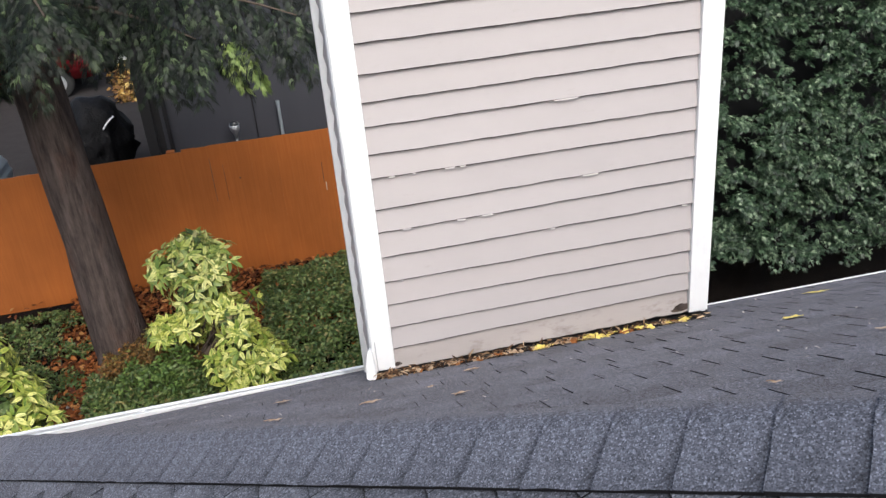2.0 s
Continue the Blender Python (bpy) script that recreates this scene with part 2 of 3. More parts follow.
def box(bm, x0, y0, z0, x1, y1, z1, bevel=0.0):
    g = bmesh.ops.create_cube(bm, size=1.0, matrix=Matrix.Translation(((x0 + x1) / 2, (y0 + y1) / 2, (z0 + z1) / 2)) @ Matrix.Diagonal((x1 - x0, y1 - y0, z1 - z0, 1)))
    if bevel:
        edges = list({e for v in g["verts"] for e in v.link_edges})
        bmesh.ops.bevel(bm, geom=edges, offset=bevel, segments=2, affect="EDGES", profile=0.6)
    return bm


def boxes(*dims, bevel=0.0):
    bm = bmesh.new()
    for d in dims:
        box(bm, *d, bevel)
    return bm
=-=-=
# Short problem:
Transcribe the whole listing exactly. Pictures are excluded.

# Written solution:
2.0 s
Continue the Blender Python (bpy) script that recreates this scene with part 2 of 3. More parts follow.
def box(bm, x0, y0, z0, x1, y1, z1, bevel=0.0):
    g = bmesh.ops.create_cube(bm, size=1.0, matrix=Matrix.Translation(((x0 + x1) / 2, (y0 + y1) / 2, (z0 + z1) / 2)) @ Matrix.Diagonal((x1 - x0, y1 - y0, z1 - z0, 1)))
    if bevel:
        edges = list({e for v in g["verts"] for e in v.link_edges})
        bmesh.ops.bevel(bm, geom=edges, offset=bevel, segments=2, affect="EDGES", profile=0.6)
    return bm


def boxes(*dims, bevel=0.0):
    bm = bmesh.new()
    for d in dims:
        box(bm, *d, bevel)
    return bm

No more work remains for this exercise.